All told, Underland represents a fabulously Kaleidoscopic view of the world as Robert Macfarlane sees it, a singular vision that somehow incorporates Minecraft and the ‘mirror’ city beneath Paris, dark matter and Mithraism, post-human architecture and Virgil’s Aeneid, neo-Nazism and the secret life of fungi.
And there’s more, much more: in a chapter on the ‘understorey’ of forest life, set in the ‘relic greenwood magic’ of London’s Epping Forest, Macfarlane writes about ‘the wood wide web’, a relatively new concept which proposes that forests are not composed of individual shrubs, trees, mushrooms and grasses, et al, but is instead a single entity facilitated by a tree-fungi mutualism which allows a forest to divert resources from healthy specimens to ailing trees along an underground fungi network, which network benefits in turn by siphoning off the nutrients it requires to flourish.

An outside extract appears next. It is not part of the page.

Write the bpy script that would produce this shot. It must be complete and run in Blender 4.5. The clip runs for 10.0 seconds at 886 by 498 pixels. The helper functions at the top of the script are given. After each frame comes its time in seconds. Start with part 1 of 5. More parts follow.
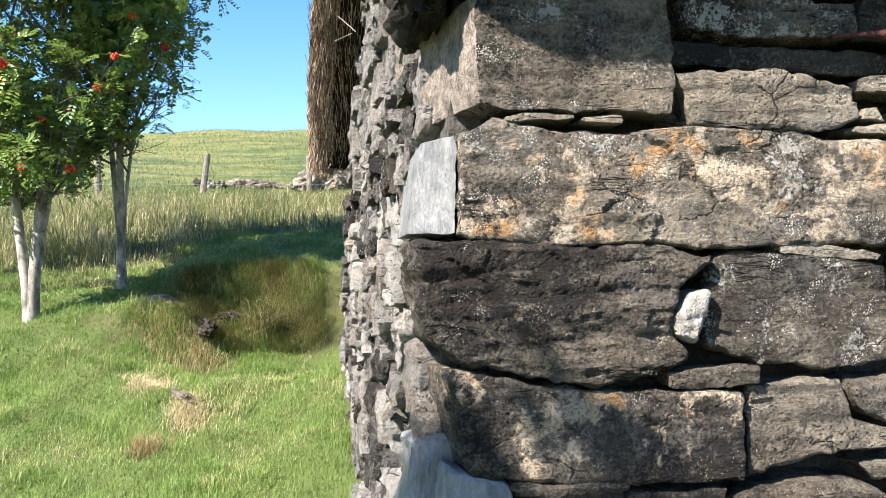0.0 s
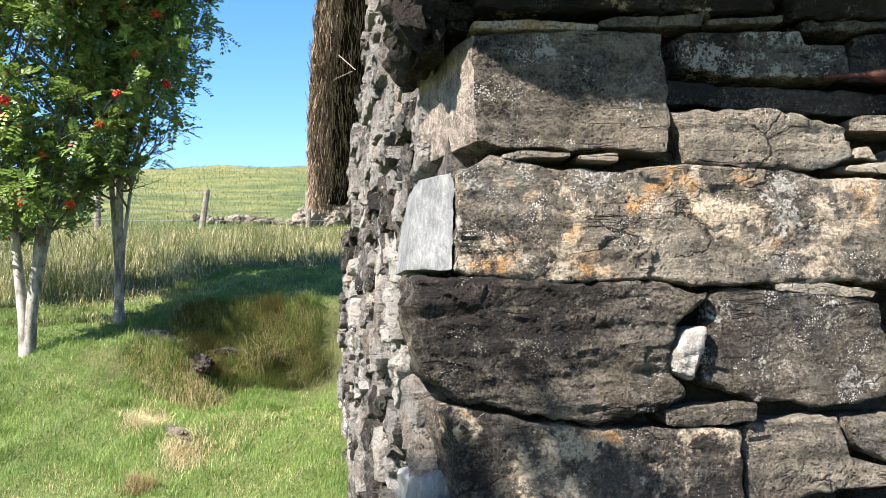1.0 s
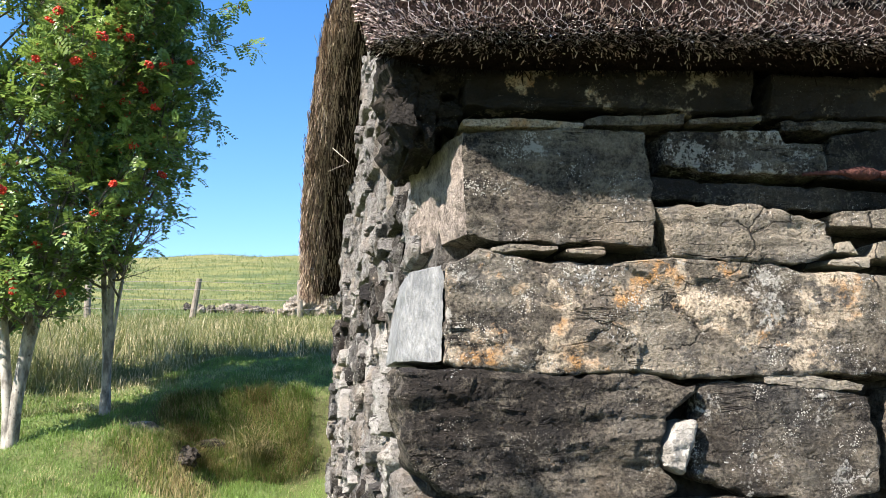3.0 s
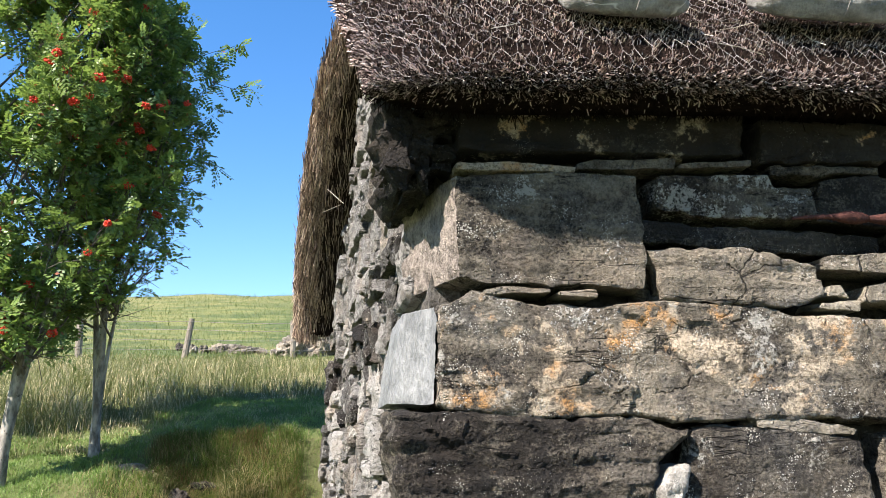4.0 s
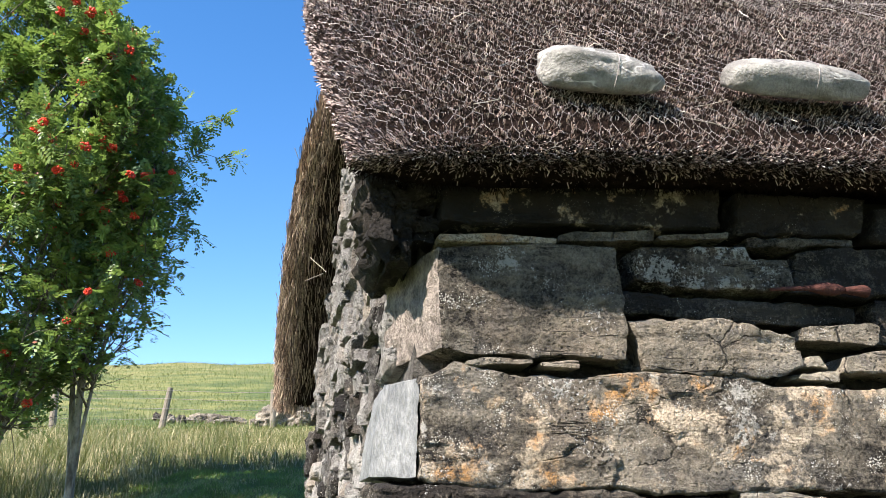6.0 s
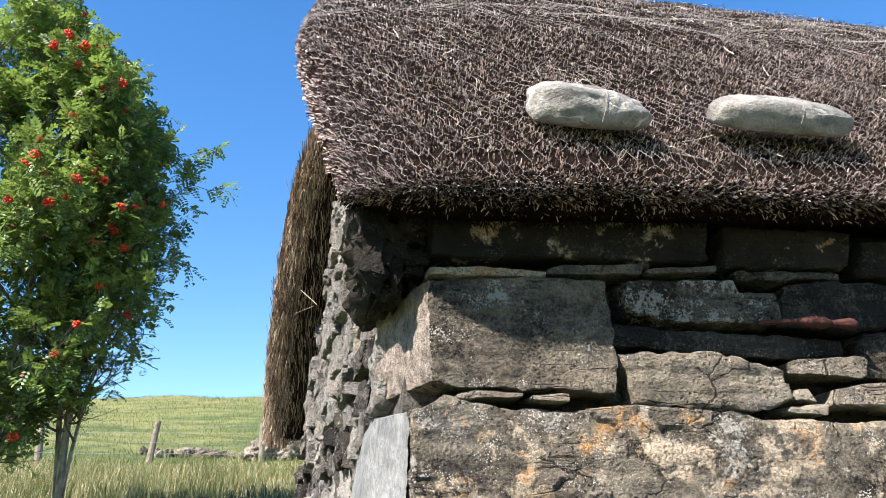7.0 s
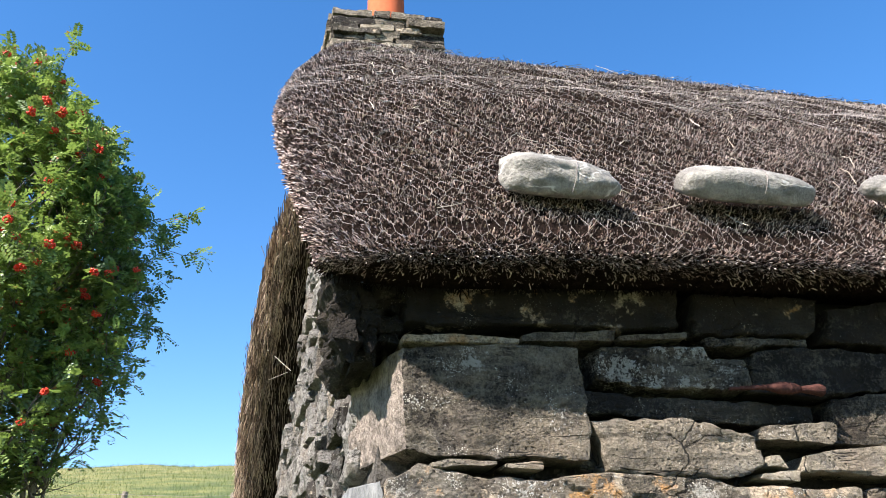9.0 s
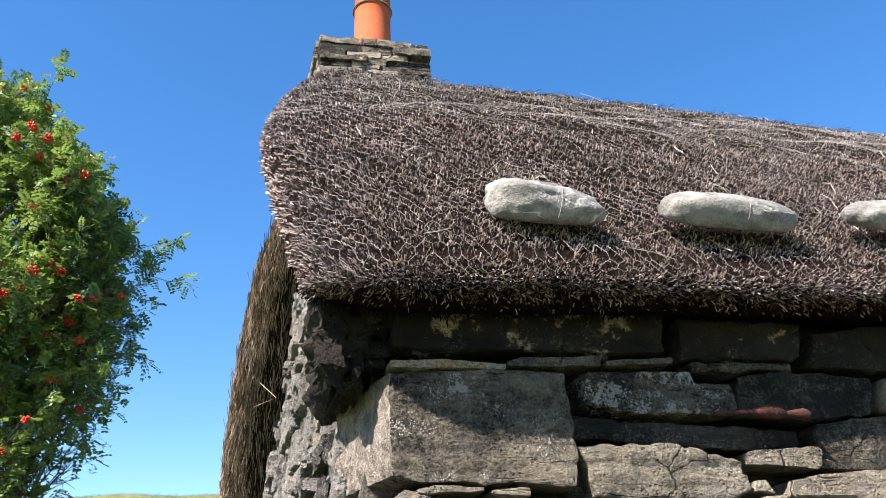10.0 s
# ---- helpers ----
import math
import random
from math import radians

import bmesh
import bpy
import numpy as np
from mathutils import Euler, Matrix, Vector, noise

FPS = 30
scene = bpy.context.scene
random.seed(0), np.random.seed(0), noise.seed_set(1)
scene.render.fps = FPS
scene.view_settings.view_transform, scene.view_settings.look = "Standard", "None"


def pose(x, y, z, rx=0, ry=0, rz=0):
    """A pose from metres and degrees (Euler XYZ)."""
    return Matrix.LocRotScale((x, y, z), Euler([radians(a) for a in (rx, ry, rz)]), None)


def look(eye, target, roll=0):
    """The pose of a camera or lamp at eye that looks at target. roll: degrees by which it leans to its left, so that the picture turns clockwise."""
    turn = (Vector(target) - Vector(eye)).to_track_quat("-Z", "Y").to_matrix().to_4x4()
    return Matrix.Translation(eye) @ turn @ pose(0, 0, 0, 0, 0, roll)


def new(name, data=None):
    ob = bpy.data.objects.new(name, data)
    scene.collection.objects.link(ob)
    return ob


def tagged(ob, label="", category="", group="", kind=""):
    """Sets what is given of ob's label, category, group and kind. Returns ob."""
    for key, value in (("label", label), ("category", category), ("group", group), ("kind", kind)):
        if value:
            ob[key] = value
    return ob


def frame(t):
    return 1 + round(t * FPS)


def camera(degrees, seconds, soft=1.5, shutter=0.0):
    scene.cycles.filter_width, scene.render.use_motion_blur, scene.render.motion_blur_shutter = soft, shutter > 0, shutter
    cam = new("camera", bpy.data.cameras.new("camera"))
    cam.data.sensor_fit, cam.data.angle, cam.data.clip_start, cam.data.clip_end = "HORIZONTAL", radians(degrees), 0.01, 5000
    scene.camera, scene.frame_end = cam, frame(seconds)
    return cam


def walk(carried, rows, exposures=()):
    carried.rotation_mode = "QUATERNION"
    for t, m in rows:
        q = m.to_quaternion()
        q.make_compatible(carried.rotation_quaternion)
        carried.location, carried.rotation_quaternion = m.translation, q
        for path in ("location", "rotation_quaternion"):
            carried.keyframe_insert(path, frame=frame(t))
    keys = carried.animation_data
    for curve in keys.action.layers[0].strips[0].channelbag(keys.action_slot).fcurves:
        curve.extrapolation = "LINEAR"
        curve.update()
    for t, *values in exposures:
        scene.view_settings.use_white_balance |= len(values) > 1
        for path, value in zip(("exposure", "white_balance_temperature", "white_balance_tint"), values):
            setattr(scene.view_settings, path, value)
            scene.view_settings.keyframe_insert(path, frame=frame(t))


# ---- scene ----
cam = camera(55.4, 10.0, soft=0.5)
PATH = [
    (0, (-0.218, -1.862, 1.383), (0.035, 0.121, 1.432), -1.3),
    (0.5, (-0.217, -1.862, 1.381), (0.037, 0.12, 1.468), -1.2),
    (1, (-0.217, -1.873, 1.382), (0.041, 0.106, 1.517), -1.1),
    (1.5, (-0.218, -1.882, 1.383), (0.044, 0.092, 1.569), -1.1),
    (2, (-0.215, -1.886, 1.386), (0.05, 0.082, 1.626), -1.0),
    (2.5, (-0.215, -1.889, 1.385), (0.056, 0.071, 1.678), -1.0),
    (4, (-0.213, -1.904, 1.387), (0.076, 0.025, 1.826), -0.8),
    (4.5, (-0.212, -1.903, 1.39), (0.085, 0.016, 1.869), -0.8),
    (5, (-0.212, -1.908, 1.39), (0.094, -0.001, 1.911), -0.8),
    (5.5, (-0.214, -1.914, 1.391), (0.102, -0.02, 1.948), -0.9),
    (7, (-0.216, -1.931, 1.39), (0.128, -0.076, 2.055), -1.2),
    (7.5, (-0.216, -1.938, 1.391), (0.139, -0.098, 2.09), -1.3),
    (8, (-0.217, -1.95, 1.391), (0.15, -0.127, 2.126), -1.5),
    (8.5, (-0.219, -1.955, 1.39), (0.162, -0.149, 2.16), -1.7),
    (9, (-0.216, -1.955, 1.389), (0.177, -0.167, 2.194), -1.9),
    (9.5, (-0.216, -1.958, 1.388), (0.19, -0.186, 2.221), -2.2),
    (10, (-0.219, -1.96, 1.385), (0.203, -0.204, 2.245), -2.4),
]
walk(cam, [(t, look(eye, target, roll)) for t, eye, target, roll in PATH], ((0, 1.97, 6500, 17), (2.5, 1.88, 6500, 17), (4, 1.8, 6500, 17), (10, 1.8, 6500, 17)))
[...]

As is perhaps inevitable in a book of 420-plus pages, there are longueurs; the lengthy chapter on the invisible city beneath Paris, for example, might have been shorter, as Macfarlane, with an experienced cataphile, or guide, spends days beneath Paris investigating its subterranean nooks and crannies.
Indeed, anyone who suffers from claustrophobia might want to skip this chapter entirely; Macfarlane captures the experience of underground living, and the lung-clenching trauma of finding yourself trapped in rock, a little too acutely for comfort (“I feel my skull scrape on rock as I ease through, my head turned sideways for clearance, my face pressed against the stone-sand …”).
Ultimately, Underland is rooted, as all of Macfarlane’s books are, in the relationship between the natural landscape and the human heart; if this book is more concerned than usual with what is hidden and obscure, it is because Underland is a deep dive not only into the depths of our planet’s underworld, but a plumbing of the labyrinth of the human mind.
It is an intoxicating blend of geology and psychoanalysis, physics and philosophy; if a more interesting book is published this year, it will have been a very good year indeed.